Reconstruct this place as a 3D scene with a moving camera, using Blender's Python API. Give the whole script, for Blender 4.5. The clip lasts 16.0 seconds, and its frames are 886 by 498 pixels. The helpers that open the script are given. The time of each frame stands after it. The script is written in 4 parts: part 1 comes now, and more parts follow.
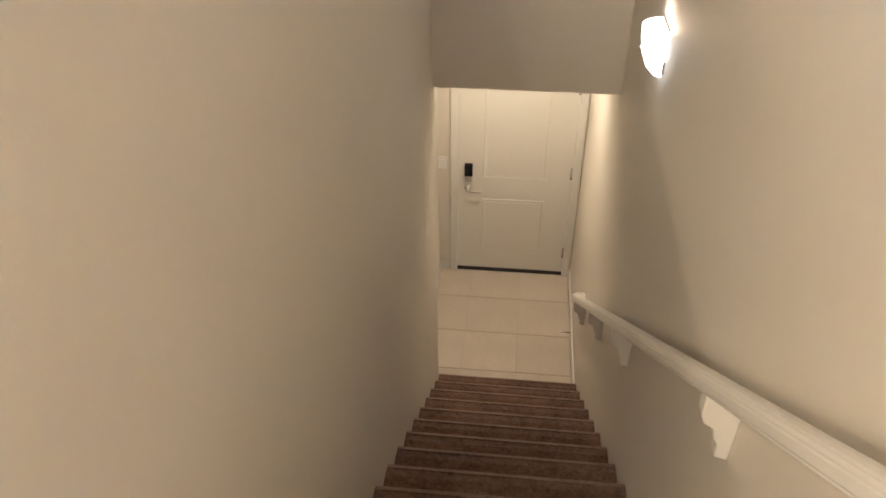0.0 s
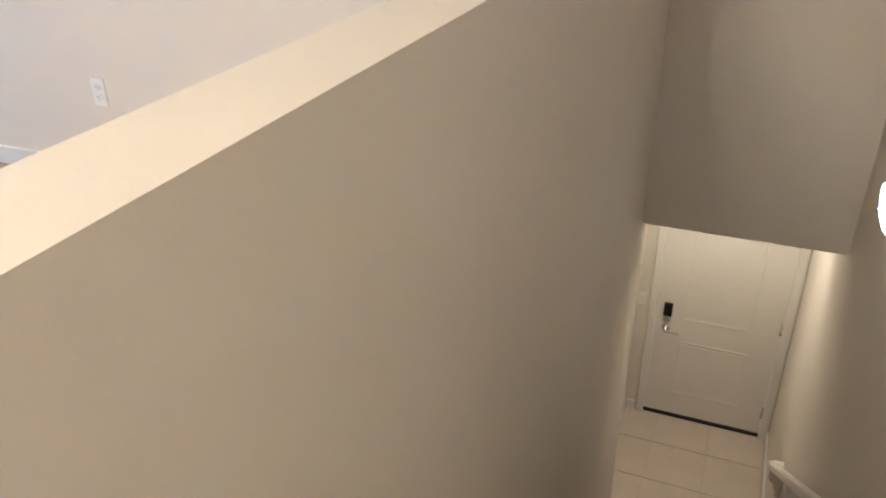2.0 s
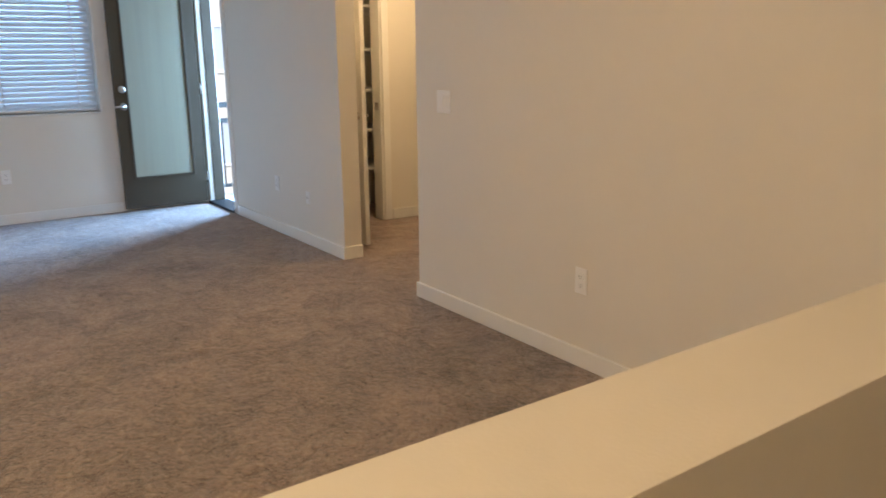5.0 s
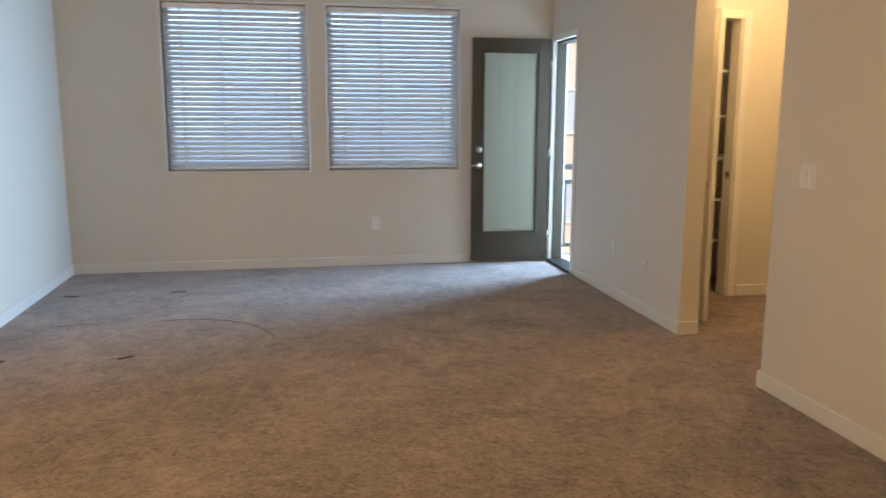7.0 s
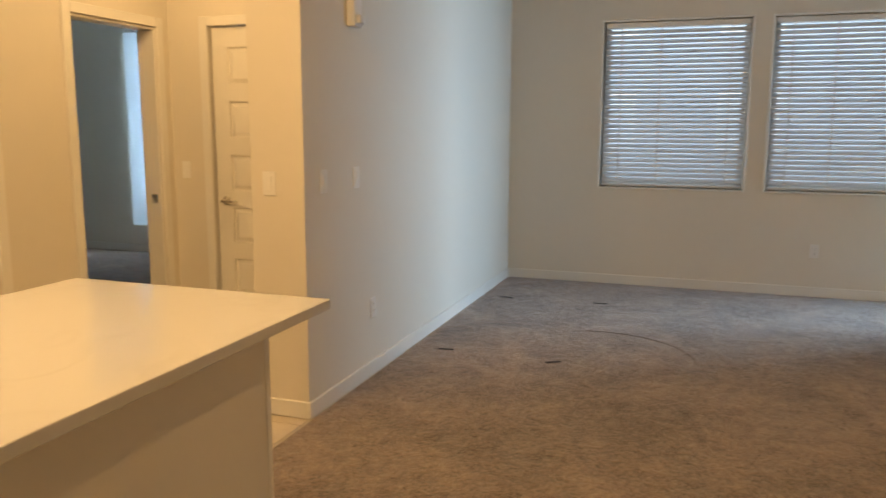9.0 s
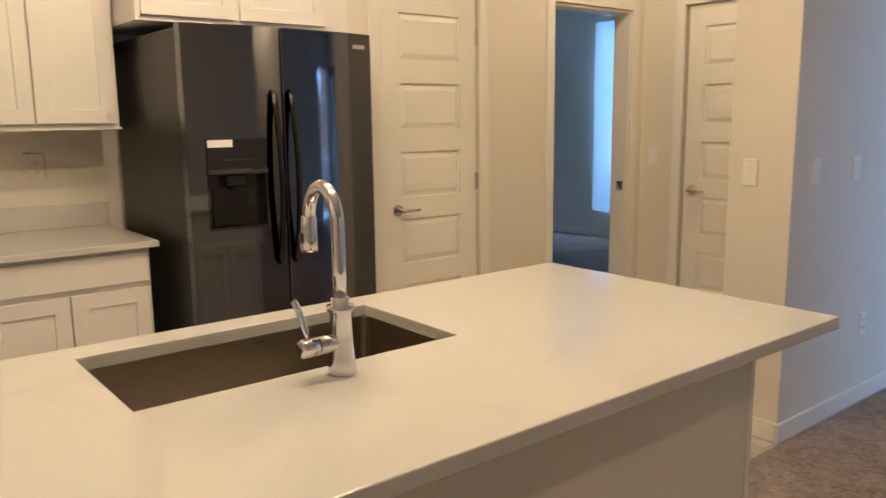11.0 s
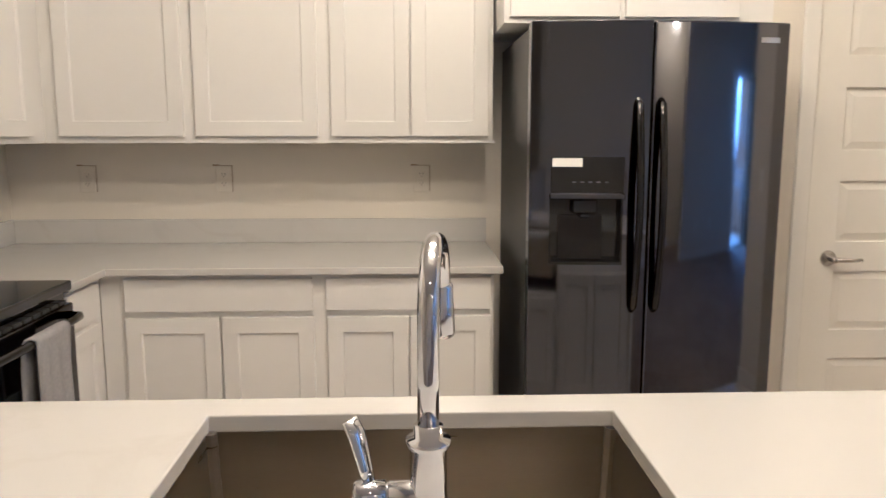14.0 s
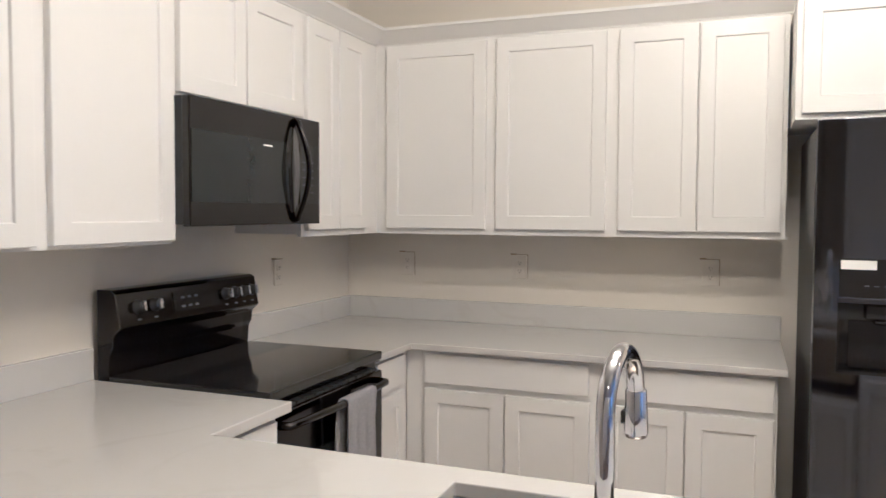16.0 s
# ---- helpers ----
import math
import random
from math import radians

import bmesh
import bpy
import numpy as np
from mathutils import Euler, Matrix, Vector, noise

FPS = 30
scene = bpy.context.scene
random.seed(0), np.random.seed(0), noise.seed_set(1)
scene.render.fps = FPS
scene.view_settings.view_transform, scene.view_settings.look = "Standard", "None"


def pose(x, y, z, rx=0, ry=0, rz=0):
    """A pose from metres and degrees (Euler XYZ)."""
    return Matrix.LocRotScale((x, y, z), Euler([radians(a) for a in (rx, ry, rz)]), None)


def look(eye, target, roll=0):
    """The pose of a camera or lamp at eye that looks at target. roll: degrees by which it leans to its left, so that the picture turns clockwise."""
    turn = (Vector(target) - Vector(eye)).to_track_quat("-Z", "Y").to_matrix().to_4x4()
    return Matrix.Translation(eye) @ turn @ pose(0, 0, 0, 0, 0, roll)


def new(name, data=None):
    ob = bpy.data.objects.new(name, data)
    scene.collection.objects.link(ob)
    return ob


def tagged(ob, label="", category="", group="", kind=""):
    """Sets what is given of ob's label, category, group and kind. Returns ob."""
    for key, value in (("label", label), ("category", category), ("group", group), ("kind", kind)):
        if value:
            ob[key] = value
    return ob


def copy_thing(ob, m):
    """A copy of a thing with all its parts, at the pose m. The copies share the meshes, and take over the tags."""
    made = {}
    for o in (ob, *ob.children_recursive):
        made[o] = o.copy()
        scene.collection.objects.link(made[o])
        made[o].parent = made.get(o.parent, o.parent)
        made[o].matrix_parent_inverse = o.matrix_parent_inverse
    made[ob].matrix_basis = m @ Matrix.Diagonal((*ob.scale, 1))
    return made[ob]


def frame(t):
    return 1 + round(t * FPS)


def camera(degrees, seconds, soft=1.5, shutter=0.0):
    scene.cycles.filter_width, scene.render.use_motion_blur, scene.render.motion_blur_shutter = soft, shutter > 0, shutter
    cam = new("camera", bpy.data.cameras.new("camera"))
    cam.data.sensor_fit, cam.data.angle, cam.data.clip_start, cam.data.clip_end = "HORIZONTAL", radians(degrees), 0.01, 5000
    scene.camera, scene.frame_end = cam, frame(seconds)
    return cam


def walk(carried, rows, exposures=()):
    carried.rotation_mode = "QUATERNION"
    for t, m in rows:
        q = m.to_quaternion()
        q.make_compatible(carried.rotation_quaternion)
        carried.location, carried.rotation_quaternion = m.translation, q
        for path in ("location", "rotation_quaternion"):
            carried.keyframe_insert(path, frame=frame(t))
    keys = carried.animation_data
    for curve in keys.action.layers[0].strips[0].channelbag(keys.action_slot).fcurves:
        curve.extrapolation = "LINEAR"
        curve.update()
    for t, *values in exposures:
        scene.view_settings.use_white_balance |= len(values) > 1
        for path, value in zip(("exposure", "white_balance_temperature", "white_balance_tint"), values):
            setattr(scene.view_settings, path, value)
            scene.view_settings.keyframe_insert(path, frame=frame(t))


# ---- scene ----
# ---- the camera and its walk ----
PATH = [
    (0, (3.178, 0.188, 1.262), (3.005, 1.764, 0.043), -0.4),
    (0.5, (3.166, 0.207, 1.265), (2.919, 1.81, 0.095), -0.4),
    (1, (3.163, 0.228, 1.265), (2.806, 1.854, 0.155), -0.4),
    (1.5, (3.147, 0.216, 1.274), (2.645, 1.85, 0.237), -0.7),
    (2, (3.157, 0.175, 1.289), (2.477, 1.794, 0.33), -0.9),
    (2.5, (3.116, 0.162, 1.291), (2.259, 1.742, 0.416), -1.0),
    (3, (3.083, 0.156, 1.288), (2.056, 1.678, 0.493), -1.0),
    (3.5, (3.065, 0.208, 1.3), (1.849, 1.624, 0.582), -1.1),
    (4, (3.084, 0.118, 1.321), (1.737, 1.461, 0.702), -0.4),
    (6.5, (2.956, 0.061, 1.354), (1.081, 0.67, 1.019), -0.0),
    (7, (2.966, 0.091, 1.366), (1.028, 0.457, 1.029), 0.2),
    (7.5, (2.956, 0.116, 1.352), (0.986, 0.227, 1.025), 0.3),
    (8, (2.945, -0.022, 1.413), (0.975, -0.133, 1.081), 0.2),
    (8.5, (2.937, -0.037, 1.411), (0.998, -0.41, 1.092), 0.2),
    (9, (2.967, -0.045, 1.415), (1.1, -0.689, 1.103), 0.2),
    (9.5, (3.012, -0.044, 1.422), (1.262, -0.96, 1.106), 0.3),
    (10, (2.988, -0.114, 1.401), (1.394, -1.278, 1.078), -0.1),
    (12.5, (2.44, -0.474, 1.389), (1.703, -2.305, 1.063), -0.1),
    (13, (2.329, -0.558, 1.396), (1.739, -2.443, 1.084), 0.2),
    (13.5, (2.242, -0.61, 1.392), (1.908, -2.558, 1.085), -0.3),
    (14, (2.114, -0.637, 1.395), (2.035, -2.614, 1.099), -0.0),
    (14.5, (2.04, -0.627, 1.42), (2.189, -2.607, 1.174), -0.1),
    (15, (1.981, -0.609, 1.428), (2.36, -2.565, 1.247), -0.4),
    (15.5, (1.958, -0.577, 1.453), (2.531, -2.488, 1.323), -0.3),
    (16, (1.935, -0.488, 1.455), (2.659, -2.35, 1.36), 0.3),
]
cam = camera(59.4, 16.0, soft=1.5, shutter=0.3)
walk(cam, [(t, look(eye, target, roll)) for t, eye, target, roll in PATH],
     exposures=((0.0, 1.85, 4650, 10), (2.0, 1.55, 4380, 9), (3.0, 1.3, 4350, 9), (4.0, 0.84, 4850, 9), (6.5, 0.34, 6450, 11), (8.0, 0.2, 6850, 11), (9.0, 0.05, 7600, 11), (9.5, 0.0, 7100, 11), (10.0, 0.0, 6350, 10), (12.3, 0.06, 4400, 12), (14.0, 0.32, 4350, 12), (15.0, 0.38, 4300, 12), (16.0, 0.28, 4080, 12)))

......

The exercise: Tell how many lines in the material above include the word "noise", giving the number only.

Reply: 2